Really dont know what to suggest! Mine all ask to go to bed!!! Well not so much the big ones now!!
Does he have a comfort blanket or anything!
or can you get him to be attatched to something that stays in his cot? a muslin square etc?

oliv Fri 19-Aug-05 12:42:42

he's attached to muslins, it's very cute, at night he sleeps with one held in both hands. but in the day all of this goes out the window. we used to have this at night too, and he doesn't need much help/ rocking etc now, so i guess we'll get there eventually!

mumtosomeone Fri 19-Aug-05 12:52:34

good luck! gtg. all want food!!!

Louise1970 Sat 20-Aug-05 19:18:10

My ds1 was exactly the same as yours. I tried everthing that people told me to do. Like your suggestions plus more. Nothing worked. So for the 1st year he never slept in the day at all. People could not belive it as he slept so well at night. Since then i have found many people that have had the same problem. Its hard but he may just not be a sleeping baby. He may want much more action/stimulation during the day as mine did. When my ds1 finally got to 1 years old i could only get him to sleep by either taking him out in the car or buggy (which only worked 1 tine in about 10). He is 21 months now and i still have to take him out in the car every day at 10am. I have never let him sleep in the afternoon though and have had great night time sleep. Well until dd2 was born. Try the car thing if all fails. I know someones dd who would only ever sleep in a buggy until she was 2 1/2. It does put you out a lot, but it is better than them not sleeping at all.

egypt Sat 20-Aug-05 21:18:49

my dd is 15months and will only sleep in the car or buggy. it's a pain, but worth the hour off when you get home.

Caththerese1973 Sun 21-Aug-05 09:07:16

my dd was same, never had an organised daytime nap until eight months: and I had to go to a parenting class to find out how to put her down!
He's still very little and you might just have to accept the situation until he is old enough to be 'sleep trained' (ie, left alone to cry himself to sleep, which sounds mean but was ultimately the only thing that worked for me).
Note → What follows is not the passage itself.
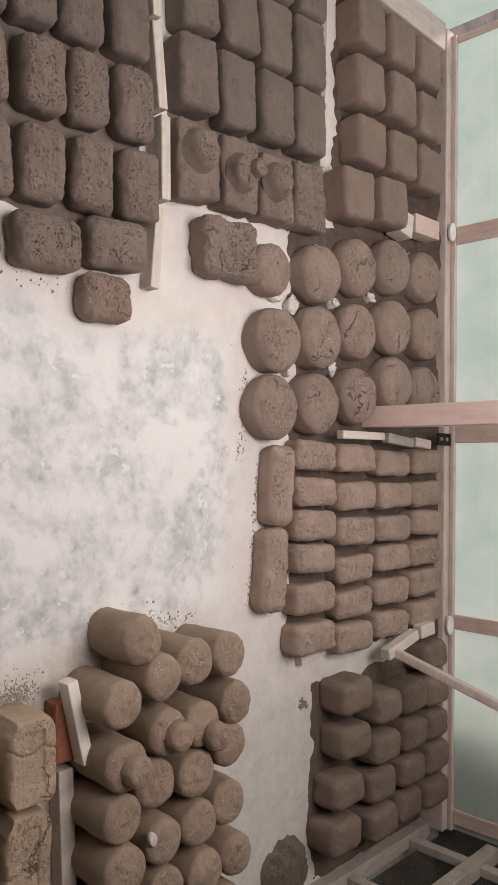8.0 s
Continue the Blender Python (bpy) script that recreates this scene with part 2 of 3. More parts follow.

At three months it is not advisable to do anything too drastic like 'crying it out' (not that you are necessarily considering this!) as they don't have the psychological development at that age to handle it. An older baby will get very angry and roar the place down, but will also realise that s/he is being asked to go to sleep, that's all, and has not been abandoned altogether!
My dd would only have short, spontaneous naps until she was eight months and I did this sleep training course. She woke up about three times a night as well. Was I shattered! But I survived. Will he sleep through at night? If so (this will probably annoy you) I'd just be grateful. If not, welcome to the 'waking dead' mums' club! But cheer up, when he is a few months older you will be able to do something about it.

KiwiKate Mon 22-Aug-05 03:55:13

Hi Oliv, sorry to hear of your troubles. I saw a great "sleep video" here in NZ before DS was born. Basically about recognising the "tired signs", and putting baby to sleep before they get over tired. Tired signs could be : irritation, yawning, rubbing eyes, arching body etc. When we let ds get too tired, he'd be a nightmare to settle.

I agree that 3mo is probably too young to let them cry it out. They won't know why they are being left, and may feel insecure and may be even more resistant to being put down (because they know that is when you are going to leave them alone, and they aren't mature enough to know that it is about going to sleep and not being abandonned).

Also, nothing wrong with swaddling. If that works, great! A friend of mine has a 12 yo who likes to be tucked in really tight (similar to swaddling).